All of this stands in stark contrast to Progressive, New Deal, and Great Society visions of the federal government’s role, most of which are underpinned by a certain confidence that humans can be perfected in this world through state action. But what also distinguishes such programs from constitutional conservatism is the latter’s emphasis on other themes that pervade the Founders’ writings and bolster the end of liberty under law. These themes include the importance of mediating institutions, the regular evocation of the language of virtue, a strict distinction between desires and rights, and an understanding that the equality that matters most in societies that take liberty seriously invariably arises from the rule of law.

To be sure, if constitutional conservatism is to become a significant force in American public life, it can’t try to recreate a late eighteenth-century world. Nor should it fall into the trap of mistaking limited government for weak government. The rule of law doesn’t exist if the government cannot enforce its provisions. Constitutional conservatism also allows room for the workings of prudence within a framework of principles. Constitutions can’t, and aren’t supposed to, anticipate every eventuality.

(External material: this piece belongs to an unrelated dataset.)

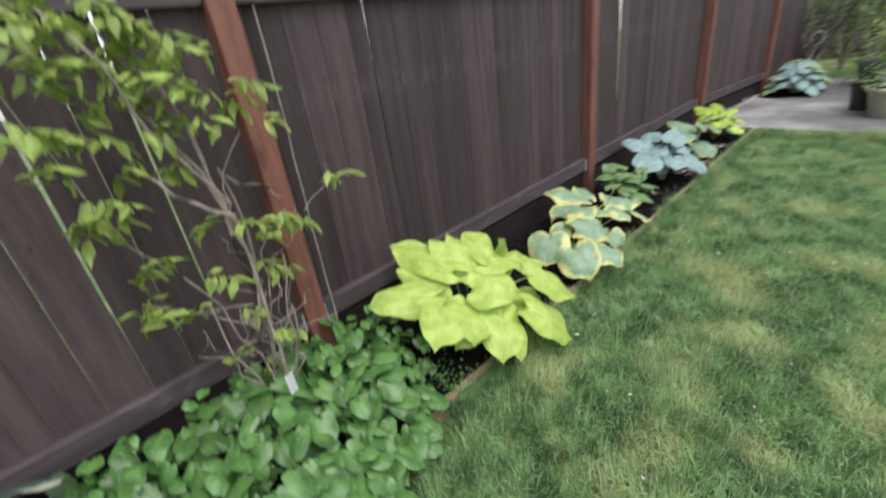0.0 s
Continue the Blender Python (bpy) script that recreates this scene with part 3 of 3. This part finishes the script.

Nevertheless, constitutional conservatism reminds us that (1) not all that is new in the world of ideas is good and reasonable; (2) there is much wisdom in the thought of the American founding generation, knowledge that continues to matter today; and (3) statesmanship in America involves working within a context that respects that knowledge. From this standpoint, at a time when many Americans seem susceptible to populist and socialist siren calls, constitutional conservatism’s relevance for the cause of liberty under law could not be greater.